Butter-free, Flour-free, and Truly Worthy: Nigella Lawson's Apple and Almond Cake

During Passover this year, I made two flourless desserts. After making the Flourless Chocolate Cake from Baked: New Frontiers in Baking, I also made Nigella Lawson's Apple and Almond Cake.

This cake includes a homemade apple puree and I used Pink Lady apples for the recipe. I peeled and chopped the apples and cooked them with sugar and lemon juice until soft, and them mashed them into a puree. After the puree was cooled, I put it in the food processor with eggs, almond flour, sugar, and lemon juice. I poured the batter into a 10-inch springform pan that was buttered and lined with parchment, sprinkled on sliced almonds, and put it in the oven to bake.
The cake baked up completely level and came out of the pan without any trouble. Even though the recipe says that this cake is best served warm, I took it to the office the following day so I served it at room temperature. I received some remarkably positive feedback about this cake, including the first compliment I have ever received in Latin: "Non sum dignus" (I am not worthy). I tasted a piece after work and was not that impressed. The cake had the same wet sponge texture as the flourless chocolate cake from earlier in the week that I did not like. I was afraid that the damp cake wouldn't keep very long at room temperature, so I put the leftovers in the fridge.

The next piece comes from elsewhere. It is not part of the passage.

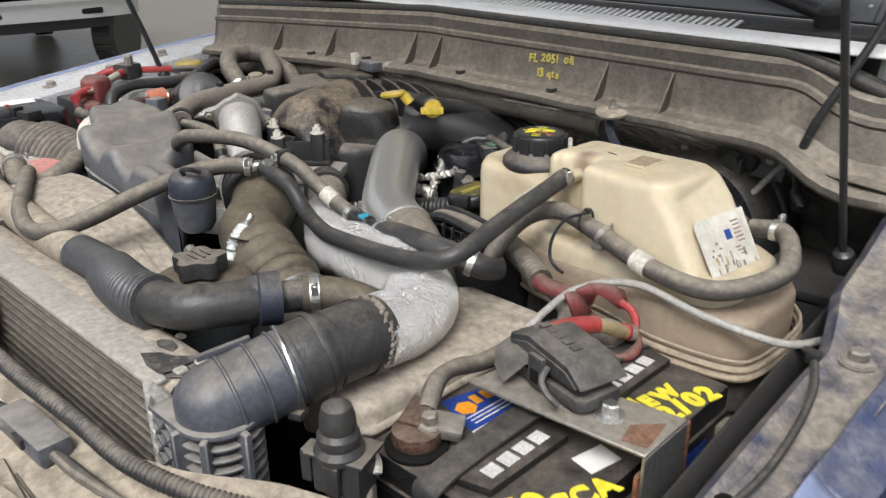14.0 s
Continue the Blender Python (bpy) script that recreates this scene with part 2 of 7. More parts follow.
MAT["smudge"] = surface("dark_grease_smudge", (0.05, 0.049, 0.05), 0.45, dust=0.40, dust_colour=(0.33, 0.29, 0.24), big=40, rise=0.0, patch=1.3, spots=0.3)
MAT["cap_print"] = surface("rubbed_yellow_print", (0.42, 0.36, 0.06), 0.55, dust=0.40, vary=0.3, dust_colour=(0.12, 0.11, 0.09), rise=0.1, patch=1.1)
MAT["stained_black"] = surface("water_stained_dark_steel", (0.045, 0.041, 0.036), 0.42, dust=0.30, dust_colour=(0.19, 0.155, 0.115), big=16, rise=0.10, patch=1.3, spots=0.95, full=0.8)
MAT["core_dark"] = surface("dirty_core_tubes", (0.10, 0.09, 0.078), 0.6, 0.3, dust=0.4, big=12)
MAT["tank_white"] = surface("milky_tank_plastic", (0.62, 0.59, 0.50), 0.35, dust=0.22, dust_colour=(0.40, 0.34, 0.25), vary=0.05, bump=0.05, spots=0.3)
MAT["elbow_plastic"] = surface("weathered_elbow_plastic", (0.070, 0.076, 0.094), 0.34, dust=0.40, dust_colour=(0.30, 0.265, 0.215), big=11, bump=0.1, spots=0.7)
MAT["tyre"] = surface("tyre_rubber", (0.03, 0.03, 0.03), 0.75, dust=0.4)
MAT["print_white"] = surface("white_print", (0.62, 0.62, 0.61), 0.6, dust=0.2, vary=0.35, fine=700)
MAT["rust_metal"] = surface("brown_rusty_metal", (0.13, 0.075, 0.055), 0.55, 0.5, dust=0.3, bump=0.5, vary=0.5)
MAT["rubber_brown"] = surface("brown_dusty_rubber", (0.048, 0.041, 0.033), 0.55, dust=0.42, dust_colour=(0.20, 0.165, 0.115), big=6, spots=0.5, patch=0.9, rise=0.3)
MAT["can_grey"] = surface("grey_green_plastic", (0.20, 0.24, 0.25), 0.42, dust=0.2, big=12)
MAT["plastic_blue"] = surface("dark_blue_plastic", (0.024, 0.030, 0.046), 0.42, dust=0.33)
MAT["lid_dark"] = surface("dusty_dark_lid", (0.024, 0.024, 0.025), 0.5, dust=0.34, dust_colour=(0.105, 0.094, 0.083), big=6)
MAT["booster_dust"] = surface("dusty_black_drum_paint", (0.022, 0.022, 0.023), 0.5, dust=0.30, dust_colour=(0.20, 0.17, 0.135), big=10, rise=0.35, patch=0.8, spots=0.8)
MAT["box_grey"] = surface("weathered_grey_lid", (0.10, 0.108, 0.125), 0.36, dust=0.44, dust_colour=(0.30, 0.265, 0.215), big=6, fine=60, bump=0.06, vary=0.15, rise=0.36, patch=0.62, spots=0.3)
MAT["gloss_black"] = surface("gloss_black_plastic", (0.012, 0.013, 0.016), 0.2, dust=0.12, big=14, fine=200, bump=0.08)
MAT["green"] = surface("green_plastic", (0.03, 0.16, 0.10), 0.5, dust=0.4)
MAT["dirty_black"] = surface("dirty_black_steel", (0.03, 0.029, 0.028), 0.6, dust=0.5, dust_colour=(0.22, 0.185, 0.14), big=8)
MAT["brace_paint"] = surface("greenish_grey_paint", (0.20, 0.215, 0.185), 0.35, dust=0.42, dust_colour=(0.34, 0.33, 0.28), big=11, rise=0.1, patch=0.9, spots=0.7, vary=0.2)
MAT["pale_paint"] = surface("pale_dirty_paint", (0.42, 0.415, 0.385), 0.5, dust=0.4, big=6)
MAT["white_dusty"] = surface("dusty_pale_paint", (0.50, 0.515, 0.54), 0.45, dust=0.35, dust_colour=(0.42, 0.39, 0.36), big=7)
MAT["pink"] = surface("pink_coolant_plastic", (0.62, 0.27, 0.24), 0.4, dust=0.2)
MAT["woven"] = surface("woven_wire", (0.38, 0.33, 0.27), 0.5, 0.4, dust=0.4, bump=1.0, fine=300)


# ---------------------------------------------------------------- mesh helpers
def path(points, step=0.008):
    """A smooth line through the points, as evenly spaced vectors."""
    p = [Vector(q[:3]) for q in points]
    p = [p[0] * 2 - p[1]] + p + [p[-1] * 2 - p[-2]]
    out = []
    for i in range(1, len(p) - 2):
        a, b, c, d = p[i - 1:i + 3]
        n = max(2, int((c - b).length / step))
        for k in range(n):
            t = k / n
            out.append(0.5 * ((2 * b) + (c - a) * t + (2 * a - 5 * b + 4 * c - d) * t * t + (3 * b - a - 3 * c + d) * t ** 3))
    out.append(p[-2])
    return out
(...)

Two days after baking the cake, I ate a piece out of the fridge and it was a totally different experience. The wet sponge texture had been transformed into a fine-crumbed texture like a rich butter cake. But unlike most butter cakes, it actually tasted great cold. I felt that putting the cake in the fridge was like pulling off some sort of gluten-free magic trick; it would easily pass for a cake made with butter and flour. The cake doesn't have much apple flavor, but the apples provide needed moisture in place of butter. And because I used very fine almond flour, there was no noticeable texture from the nuts in the cake itself (although of the course the sliced nuts on top added some nice crunch). I would be curious to taste this cake warm, but I was absolutely delighted to eat it chilled.

Recipe: "Apple and Almond Cake" from Feast by Nigella Lawson.